The program is particularly important to Pennsylvania, the second
largest recipient of the federal funds, After New York. According
to the National Energy Assistance Directors Association, $114.1
million in LIHEAP grants have been distributed to 295,000 Pennsylvania
households during this fiscal year, with the average grant covering
less than 25 percent of each households home heating costs.
According to PPL Electric Utilities, 111,476 of those households
included adults 60 or older and 95,223 of them included at least
one disabled person.
Clearly, this assistance goes to folks who struggle to meet their
families basic needs.

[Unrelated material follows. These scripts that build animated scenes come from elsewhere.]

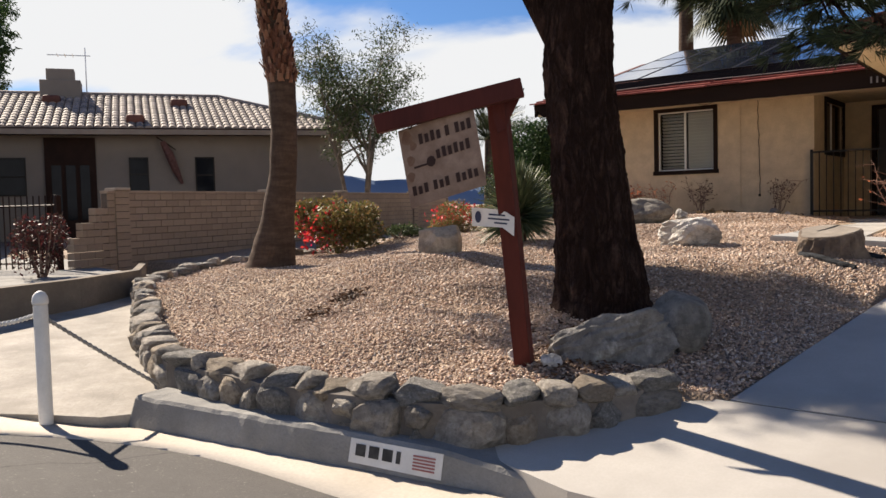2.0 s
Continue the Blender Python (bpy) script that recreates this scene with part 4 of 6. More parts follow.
def lay_stone(p, turn, size, z, k, tilt=7):
    ob = part("stone", shape_data[k % len(shape_data)], None, edging)
    ob.matrix_basis = pose(p.x, p.y, z, r.uniform(-tilt, tilt), r.uniform(-tilt, tilt), turn + r.uniform(-8, 8)) @ Matrix.Diagonal((*size, 1))


def wall_levels(p):
    base = float(street_z(p.x, p.y)) + 0.12 if p.x < -3.3 else float(drive_z(p.y)) - 0.05
    return base, max(0.18, float(land(p.x, p.y + 0.25)) + 0.05 - base)


# mortared core behind the stones
core, side = Mesher(), []
steps = int(total / 0.12)
for i in range(steps + 1):
    p, a = edge_at(min(total - 0.01, i * total / steps))
    base, hgt = wall_levels(p)
    nv = Vector((-math.sin(math.radians(a)), math.cos(math.radians(a)), 0)) * (-1 if math.cos(math.radians(a)) < 0 else 1)
    wob = 0.012 * math.sin(i * 2.3) + 0.01 * math.sin(i * 5.1)
    side += [tuple(p - nv * (0.10 + wob) + Vector((0, 0, base - 0.15))), tuple(p - nv * (0.085 + wob) + Vector((0, 0, base + hgt * 0.82))), tuple(p + nv * 0.1 + Vector((0, 0, base + hgt * 0.88))), tuple(p + nv * 0.12 + Vector((0, 0, base - 0.15)))]
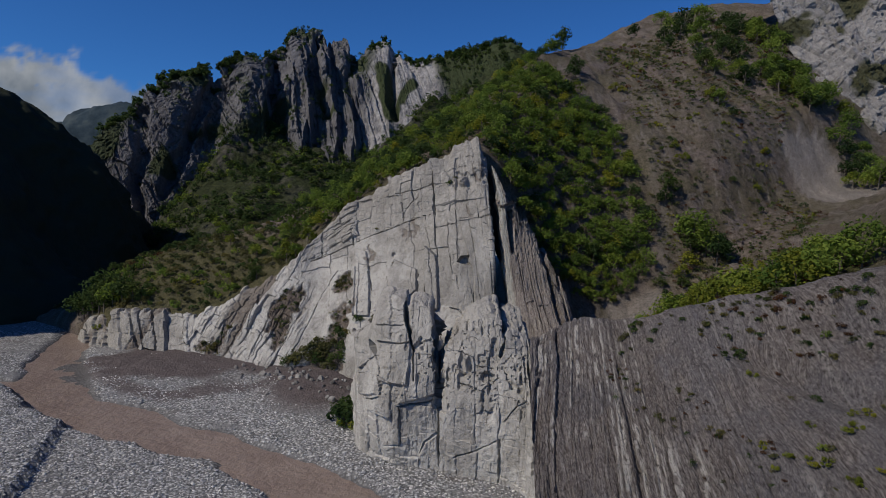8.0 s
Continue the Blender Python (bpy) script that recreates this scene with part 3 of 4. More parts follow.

PPL, for example, said that even with
LIHEAP grants, 3,173 of its customers still had past-due accounts
when the program period ended this year more than a quarter
of all of its LIHEAP customers.
In the proposed budget for the next fiscal year, the Bush administration
has proposed reducing national LIHEAP funding which also
helps to pay for cooling assistance in some parts of the country
from $1.7 billion to $1.4 billion.
Because Pennsylvania is one of the largest recipients of LIHEAP
funds, that reduction would have a major impact here. The National
Energy Assistance Directors Association projected that funds would
be available for 243,000 households in the state, rather than the
295,000 served this year. That 18 percent reduction would leave
52,000 households in the cold.
Worse yet, the funding reduction has been proposed amid ongoing
economic sluggishness, which likely will result in more rather than
fewer households needing assistance.
Sen. Arlen Specter has played a key role in the past in preserving
LIHEAP funding, and he has proposed maintaining the $1.7 billion
level. This year, Rep. Don Sherwood, the Republican who represents
the sprawling 10th District, has the opportunity to play a major
role because he is a member of the House Appropriations Committee.
The LIHEAP program is effective. It should have a funding level
high enough to deal with temperature extremes, shaky economic conditions
and jittery international relations that could adversely affect
the price of fuel oil at any time. Mr. Sherwood should lead the
fight in the House for a funding level at least as high as that
proposed by Mr. Specter in the Senate.